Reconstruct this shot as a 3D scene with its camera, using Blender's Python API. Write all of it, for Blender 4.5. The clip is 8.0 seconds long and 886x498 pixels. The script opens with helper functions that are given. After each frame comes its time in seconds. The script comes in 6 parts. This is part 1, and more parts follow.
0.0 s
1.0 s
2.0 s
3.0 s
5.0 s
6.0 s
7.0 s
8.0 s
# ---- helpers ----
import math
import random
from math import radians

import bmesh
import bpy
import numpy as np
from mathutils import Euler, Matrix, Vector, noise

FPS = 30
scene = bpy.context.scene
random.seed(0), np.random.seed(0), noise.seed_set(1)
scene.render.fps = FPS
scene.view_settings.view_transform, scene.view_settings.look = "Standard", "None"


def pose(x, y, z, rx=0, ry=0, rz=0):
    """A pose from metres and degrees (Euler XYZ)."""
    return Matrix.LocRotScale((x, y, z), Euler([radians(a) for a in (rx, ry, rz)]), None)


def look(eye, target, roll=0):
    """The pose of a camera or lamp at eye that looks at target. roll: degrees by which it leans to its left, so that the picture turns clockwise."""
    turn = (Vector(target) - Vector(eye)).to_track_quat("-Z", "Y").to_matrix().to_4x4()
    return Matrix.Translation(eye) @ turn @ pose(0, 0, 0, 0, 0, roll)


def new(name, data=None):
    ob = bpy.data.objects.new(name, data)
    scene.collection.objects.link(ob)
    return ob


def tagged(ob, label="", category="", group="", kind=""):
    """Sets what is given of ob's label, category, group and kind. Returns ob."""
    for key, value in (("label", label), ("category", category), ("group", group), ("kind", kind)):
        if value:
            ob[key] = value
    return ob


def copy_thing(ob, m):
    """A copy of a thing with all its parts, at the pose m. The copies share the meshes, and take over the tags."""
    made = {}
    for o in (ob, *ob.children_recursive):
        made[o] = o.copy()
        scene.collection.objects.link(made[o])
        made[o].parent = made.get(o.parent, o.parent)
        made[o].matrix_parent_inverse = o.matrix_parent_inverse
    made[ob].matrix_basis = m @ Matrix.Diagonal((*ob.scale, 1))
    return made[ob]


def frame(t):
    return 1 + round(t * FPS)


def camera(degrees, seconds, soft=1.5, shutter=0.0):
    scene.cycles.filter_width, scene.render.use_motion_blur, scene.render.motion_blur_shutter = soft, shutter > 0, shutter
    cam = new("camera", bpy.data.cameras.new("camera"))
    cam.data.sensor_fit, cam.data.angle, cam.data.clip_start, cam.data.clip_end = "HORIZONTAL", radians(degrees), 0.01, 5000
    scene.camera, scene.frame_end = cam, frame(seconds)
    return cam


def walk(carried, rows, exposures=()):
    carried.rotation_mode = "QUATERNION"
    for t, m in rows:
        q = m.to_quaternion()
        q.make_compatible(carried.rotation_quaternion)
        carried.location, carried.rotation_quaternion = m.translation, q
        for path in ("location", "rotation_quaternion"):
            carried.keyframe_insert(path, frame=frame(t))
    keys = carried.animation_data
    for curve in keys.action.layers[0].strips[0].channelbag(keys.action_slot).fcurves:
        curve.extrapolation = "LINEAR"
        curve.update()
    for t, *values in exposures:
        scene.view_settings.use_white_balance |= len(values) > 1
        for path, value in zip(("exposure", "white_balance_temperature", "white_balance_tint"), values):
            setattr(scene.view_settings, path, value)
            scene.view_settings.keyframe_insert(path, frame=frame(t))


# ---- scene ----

========================================================================

[DIRECTION] Restate the data above exactly, keeping each word as it stands.

[COMPLETED TASK]
Reconstruct this shot as a 3D scene with its camera, using Blender's Python API. Write all of it, for Blender 4.5. The clip is 8.0 seconds long and 886x498 pixels. The script opens with helper functions that are given. After each frame comes its time in seconds. The script comes in 6 parts. This is part 1, and more parts follow.
0.0 s
1.0 s
2.0 s
3.0 s
5.0 s
6.0 s
7.0 s
8.0 s
# ---- helpers ----
import math
import random
from math import radians

import bmesh
import bpy
import numpy as np
from mathutils import Euler, Matrix, Vector, noise

FPS = 30
scene = bpy.context.scene
random.seed(0), np.random.seed(0), noise.seed_set(1)
scene.render.fps = FPS
scene.view_settings.view_transform, scene.view_settings.look = "Standard", "None"


def pose(x, y, z, rx=0, ry=0, rz=0):
    """A pose from metres and degrees (Euler XYZ)."""
    return Matrix.LocRotScale((x, y, z), Euler([radians(a) for a in (rx, ry, rz)]), None)


def look(eye, target, roll=0):
    """The pose of a camera or lamp at eye that looks at target. roll: degrees by which it leans to its left, so that the picture turns clockwise."""
    turn = (Vector(target) - Vector(eye)).to_track_quat("-Z", "Y").to_matrix().to_4x4()
    return Matrix.Translation(eye) @ turn @ pose(0, 0, 0, 0, 0, roll)


def new(name, data=None):
    ob = bpy.data.objects.new(name, data)
    scene.collection.objects.link(ob)
    return ob


def tagged(ob, label="", category="", group="", kind=""):
    """Sets what is given of ob's label, category, group and kind. Returns ob."""
    for key, value in (("label", label), ("category", category), ("group", group), ("kind", kind)):
        if value:
            ob[key] = value
    return ob


def copy_thing(ob, m):
    """A copy of a thing with all its parts, at the pose m. The copies share the meshes, and take over the tags."""
    made = {}
    for o in (ob, *ob.children_recursive):
        made[o] = o.copy()
        scene.collection.objects.link(made[o])
        made[o].parent = made.get(o.parent, o.parent)
        made[o].matrix_parent_inverse = o.matrix_parent_inverse
    made[ob].matrix_basis = m @ Matrix.Diagonal((*ob.scale, 1))
    return made[ob]


def frame(t):
    return 1 + round(t * FPS)


def camera(degrees, seconds, soft=1.5, shutter=0.0):
    scene.cycles.filter_width, scene.render.use_motion_blur, scene.render.motion_blur_shutter = soft, shutter > 0, shutter
    cam = new("camera", bpy.data.cameras.new("camera"))
    cam.data.sensor_fit, cam.data.angle, cam.data.clip_start, cam.data.clip_end = "HORIZONTAL", radians(degrees), 0.01, 5000
    scene.camera, scene.frame_end = cam, frame(seconds)
    return cam


def walk(carried, rows, exposures=()):
    carried.rotation_mode = "QUATERNION"
    for t, m in rows:
        q = m.to_quaternion()
        q.make_compatible(carried.rotation_quaternion)
        carried.location, carried.rotation_quaternion = m.translation, q
        for path in ("location", "rotation_quaternion"):
            carried.keyframe_insert(path, frame=frame(t))
    keys = carried.animation_data
    for curve in keys.action.layers[0].strips[0].channelbag(keys.action_slot).fcurves:
        curve.extrapolation = "LINEAR"
        curve.update()
    for t, *values in exposures:
        scene.view_settings.use_white_balance |= len(values) > 1
        for path, value in zip(("exposure", "white_balance_temperature", "white_balance_tint"), values):
            setattr(scene.view_settings, path, value)
            scene.view_settings.keyframe_insert(path, frame=frame(t))


# ---- scene ----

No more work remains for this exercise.